## start

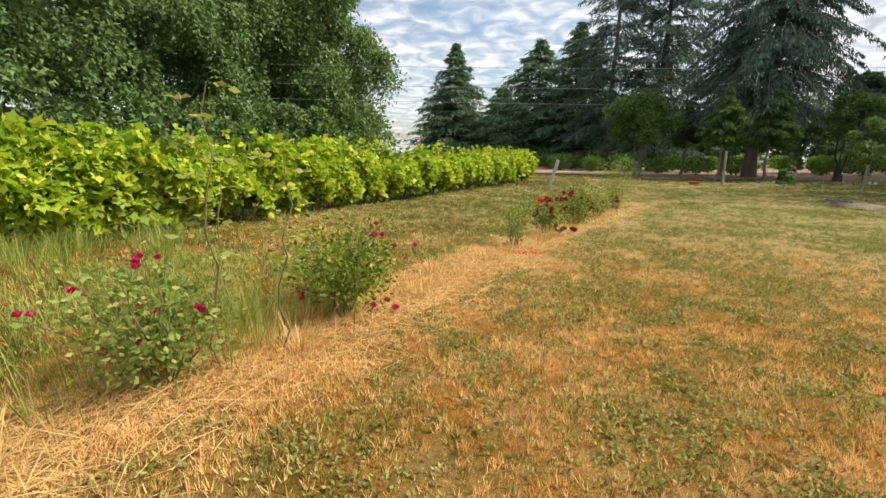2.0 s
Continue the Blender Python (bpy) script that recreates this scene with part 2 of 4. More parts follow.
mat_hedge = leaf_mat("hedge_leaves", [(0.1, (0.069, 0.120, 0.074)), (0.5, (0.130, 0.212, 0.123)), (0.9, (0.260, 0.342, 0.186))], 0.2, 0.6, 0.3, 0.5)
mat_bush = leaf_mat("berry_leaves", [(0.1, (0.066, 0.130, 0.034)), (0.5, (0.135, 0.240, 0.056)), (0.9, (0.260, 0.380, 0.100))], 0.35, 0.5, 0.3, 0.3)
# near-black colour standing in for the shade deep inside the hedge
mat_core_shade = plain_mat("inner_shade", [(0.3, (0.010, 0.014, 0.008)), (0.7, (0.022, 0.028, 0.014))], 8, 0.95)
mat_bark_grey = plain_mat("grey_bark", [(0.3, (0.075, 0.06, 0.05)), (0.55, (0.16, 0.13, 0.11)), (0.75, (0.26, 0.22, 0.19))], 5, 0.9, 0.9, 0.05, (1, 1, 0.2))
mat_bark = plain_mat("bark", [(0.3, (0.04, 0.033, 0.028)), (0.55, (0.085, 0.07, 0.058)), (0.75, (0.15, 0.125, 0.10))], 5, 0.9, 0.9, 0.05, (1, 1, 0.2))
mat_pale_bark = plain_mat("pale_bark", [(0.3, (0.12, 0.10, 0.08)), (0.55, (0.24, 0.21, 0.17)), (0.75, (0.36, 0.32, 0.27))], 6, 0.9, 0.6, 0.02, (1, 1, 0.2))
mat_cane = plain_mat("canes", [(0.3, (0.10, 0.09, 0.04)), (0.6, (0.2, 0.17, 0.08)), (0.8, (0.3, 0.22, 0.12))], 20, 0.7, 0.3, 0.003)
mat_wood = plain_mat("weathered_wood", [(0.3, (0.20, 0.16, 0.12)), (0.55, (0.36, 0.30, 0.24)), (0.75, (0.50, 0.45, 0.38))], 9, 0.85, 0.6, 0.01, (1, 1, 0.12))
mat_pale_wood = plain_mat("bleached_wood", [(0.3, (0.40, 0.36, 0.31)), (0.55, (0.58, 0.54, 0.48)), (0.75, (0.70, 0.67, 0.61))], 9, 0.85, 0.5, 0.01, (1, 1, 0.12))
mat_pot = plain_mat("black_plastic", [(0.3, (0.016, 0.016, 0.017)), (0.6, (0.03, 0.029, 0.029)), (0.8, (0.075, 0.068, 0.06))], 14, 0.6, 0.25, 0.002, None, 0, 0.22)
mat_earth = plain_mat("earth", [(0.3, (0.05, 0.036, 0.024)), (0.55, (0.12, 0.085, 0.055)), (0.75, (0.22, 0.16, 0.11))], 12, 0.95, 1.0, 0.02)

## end
## start

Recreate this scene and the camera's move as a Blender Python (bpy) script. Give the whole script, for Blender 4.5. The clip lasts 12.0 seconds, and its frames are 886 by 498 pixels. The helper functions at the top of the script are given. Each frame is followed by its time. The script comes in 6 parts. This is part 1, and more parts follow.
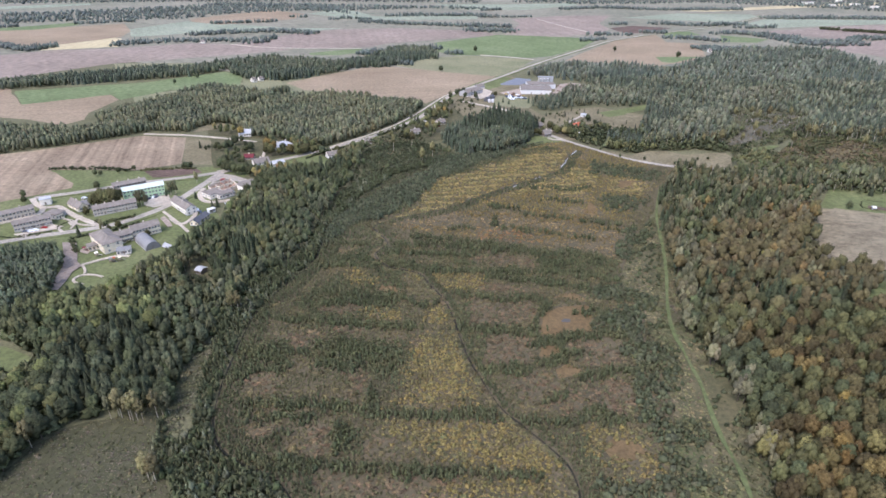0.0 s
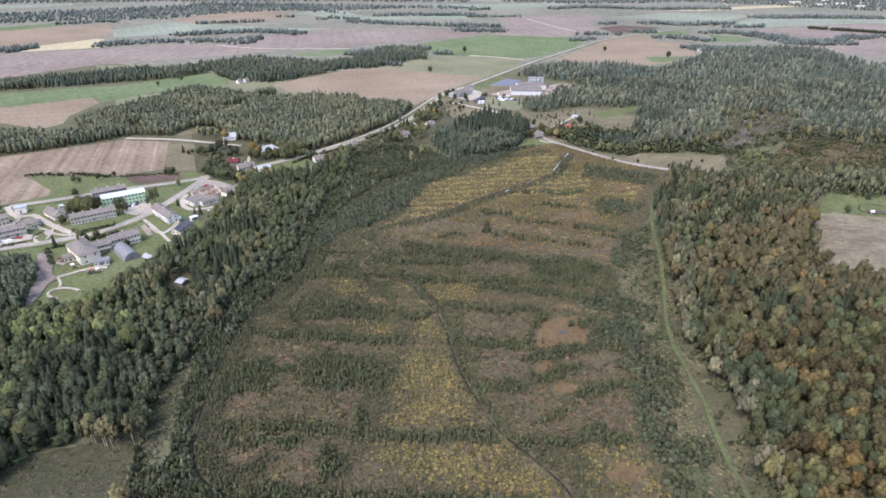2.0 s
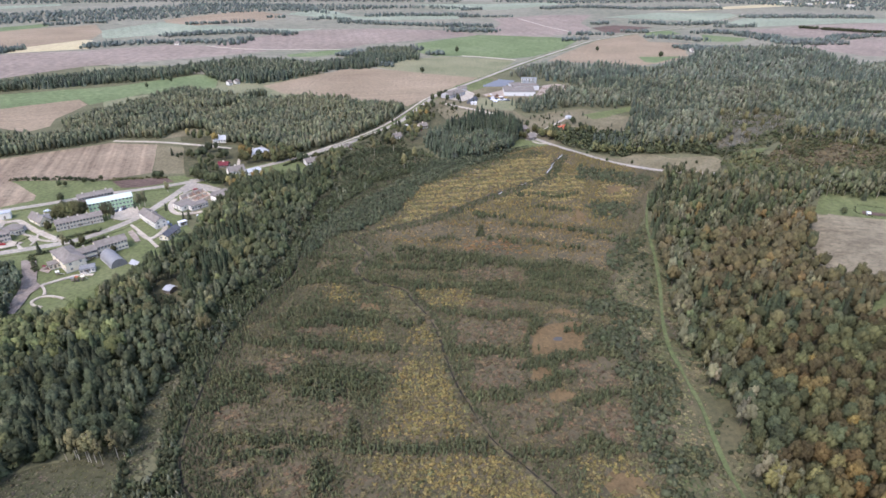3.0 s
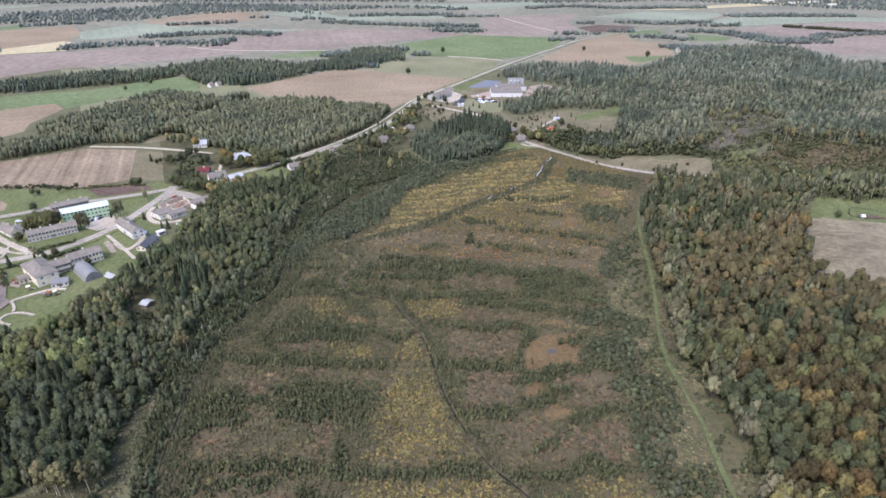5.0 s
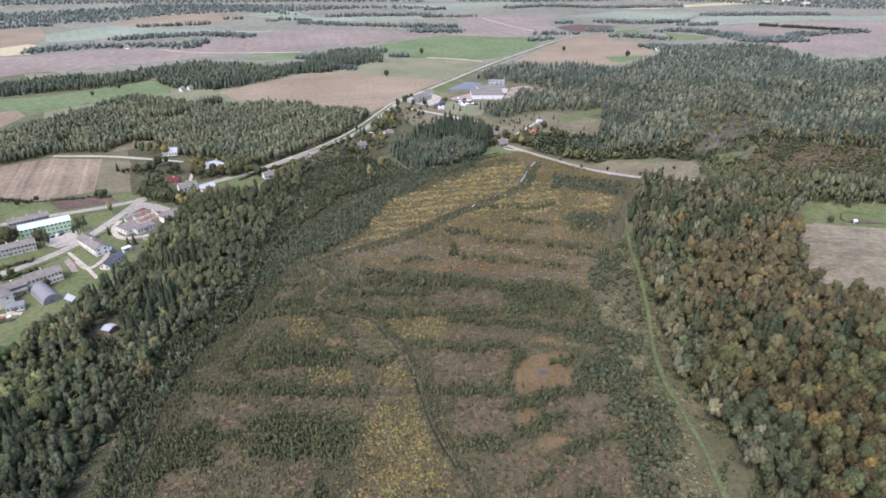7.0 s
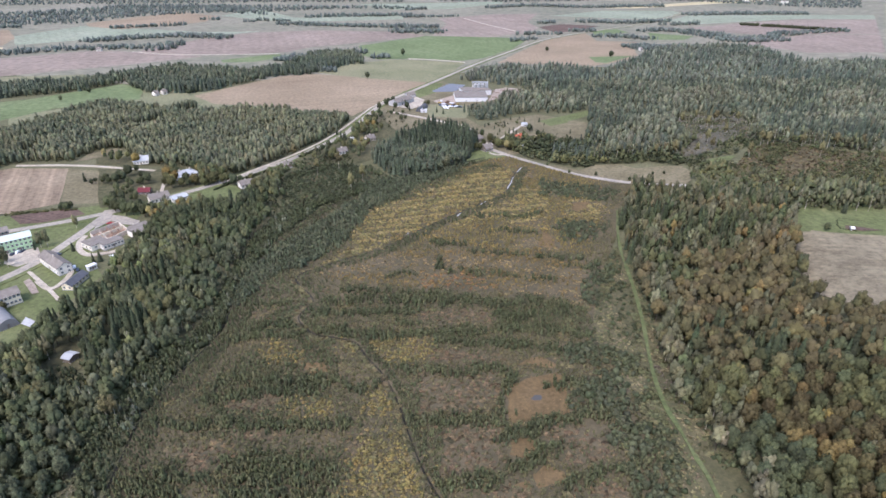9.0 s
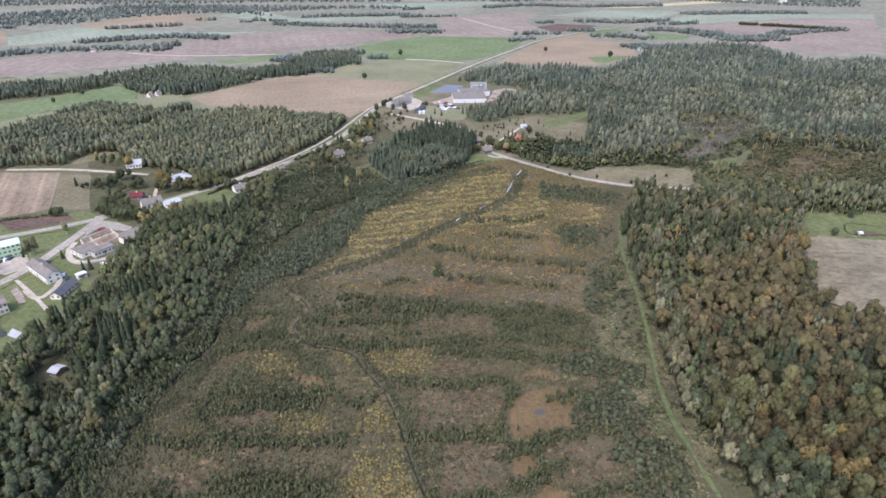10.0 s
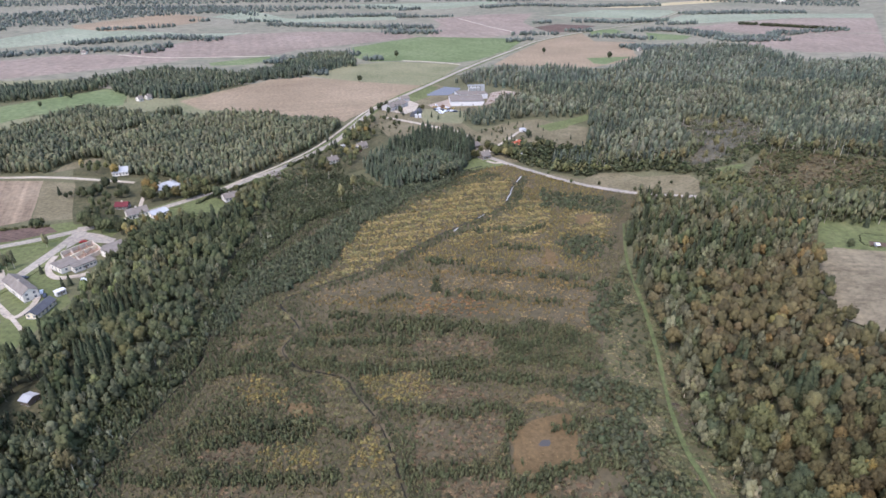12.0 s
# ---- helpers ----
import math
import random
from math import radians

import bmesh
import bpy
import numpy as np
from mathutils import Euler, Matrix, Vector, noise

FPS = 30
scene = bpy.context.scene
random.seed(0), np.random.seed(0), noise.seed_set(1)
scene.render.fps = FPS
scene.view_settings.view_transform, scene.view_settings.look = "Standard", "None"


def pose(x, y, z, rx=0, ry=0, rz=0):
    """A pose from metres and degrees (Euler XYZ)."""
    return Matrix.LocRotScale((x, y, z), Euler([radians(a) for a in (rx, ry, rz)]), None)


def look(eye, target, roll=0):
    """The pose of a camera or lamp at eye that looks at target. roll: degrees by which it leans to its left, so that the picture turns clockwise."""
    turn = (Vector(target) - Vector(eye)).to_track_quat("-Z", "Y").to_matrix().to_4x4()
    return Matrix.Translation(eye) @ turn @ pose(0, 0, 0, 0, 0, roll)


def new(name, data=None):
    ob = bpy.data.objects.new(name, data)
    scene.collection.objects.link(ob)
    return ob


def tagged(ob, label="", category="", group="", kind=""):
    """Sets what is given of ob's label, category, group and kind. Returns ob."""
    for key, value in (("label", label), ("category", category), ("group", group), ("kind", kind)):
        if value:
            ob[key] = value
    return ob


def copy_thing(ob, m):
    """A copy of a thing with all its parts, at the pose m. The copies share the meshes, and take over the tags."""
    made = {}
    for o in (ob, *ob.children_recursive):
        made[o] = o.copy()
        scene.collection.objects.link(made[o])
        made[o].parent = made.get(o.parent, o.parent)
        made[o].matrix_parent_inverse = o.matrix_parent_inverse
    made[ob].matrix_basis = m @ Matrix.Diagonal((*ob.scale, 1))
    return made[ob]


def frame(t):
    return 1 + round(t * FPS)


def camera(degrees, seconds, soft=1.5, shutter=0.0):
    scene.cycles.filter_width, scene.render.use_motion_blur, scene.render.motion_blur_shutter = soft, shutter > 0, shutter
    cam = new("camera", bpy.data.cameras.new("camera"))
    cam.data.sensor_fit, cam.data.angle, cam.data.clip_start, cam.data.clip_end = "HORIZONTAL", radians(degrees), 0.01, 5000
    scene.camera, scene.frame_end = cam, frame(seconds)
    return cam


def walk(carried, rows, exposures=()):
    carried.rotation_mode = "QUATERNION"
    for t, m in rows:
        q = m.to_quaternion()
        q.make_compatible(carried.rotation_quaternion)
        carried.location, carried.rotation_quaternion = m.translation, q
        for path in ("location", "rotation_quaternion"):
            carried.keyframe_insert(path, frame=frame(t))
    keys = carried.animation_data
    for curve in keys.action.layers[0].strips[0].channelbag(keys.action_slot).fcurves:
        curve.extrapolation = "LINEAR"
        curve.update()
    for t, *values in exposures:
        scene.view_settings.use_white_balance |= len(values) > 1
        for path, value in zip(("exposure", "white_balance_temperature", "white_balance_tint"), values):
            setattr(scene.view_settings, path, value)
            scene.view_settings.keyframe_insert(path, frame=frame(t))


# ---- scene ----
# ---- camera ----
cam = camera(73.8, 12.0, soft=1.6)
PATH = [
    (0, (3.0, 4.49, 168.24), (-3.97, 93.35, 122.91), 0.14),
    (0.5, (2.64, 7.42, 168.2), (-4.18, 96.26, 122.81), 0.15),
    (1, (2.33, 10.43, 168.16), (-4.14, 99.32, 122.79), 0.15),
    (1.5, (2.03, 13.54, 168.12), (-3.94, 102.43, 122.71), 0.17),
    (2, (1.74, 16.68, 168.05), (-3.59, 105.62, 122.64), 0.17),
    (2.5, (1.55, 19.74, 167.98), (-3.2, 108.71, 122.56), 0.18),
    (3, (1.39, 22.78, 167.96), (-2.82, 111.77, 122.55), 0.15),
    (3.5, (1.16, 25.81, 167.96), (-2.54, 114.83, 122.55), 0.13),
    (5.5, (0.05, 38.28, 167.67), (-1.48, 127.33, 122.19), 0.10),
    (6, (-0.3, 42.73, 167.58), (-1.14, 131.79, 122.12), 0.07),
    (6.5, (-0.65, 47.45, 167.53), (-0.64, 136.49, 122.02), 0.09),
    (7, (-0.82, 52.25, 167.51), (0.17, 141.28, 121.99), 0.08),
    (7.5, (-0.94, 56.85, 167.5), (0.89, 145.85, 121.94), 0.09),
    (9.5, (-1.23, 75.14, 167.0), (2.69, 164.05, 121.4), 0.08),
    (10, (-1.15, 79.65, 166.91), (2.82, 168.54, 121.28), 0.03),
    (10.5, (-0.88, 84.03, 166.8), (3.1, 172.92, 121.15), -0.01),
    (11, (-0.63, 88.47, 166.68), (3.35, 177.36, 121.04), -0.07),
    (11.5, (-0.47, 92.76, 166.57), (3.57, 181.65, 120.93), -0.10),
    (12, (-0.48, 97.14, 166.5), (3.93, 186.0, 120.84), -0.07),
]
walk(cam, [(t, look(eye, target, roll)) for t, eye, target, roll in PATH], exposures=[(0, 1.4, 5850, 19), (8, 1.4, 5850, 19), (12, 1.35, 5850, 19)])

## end

Goal :: Identify and list each line with the word "curve".

The completed task ::
    for curve in keys.action.layers[0].strips[0].channelbag(keys.action_slot).fcurves:
        curve.extrapolation = "LINEAR"
        curve.update()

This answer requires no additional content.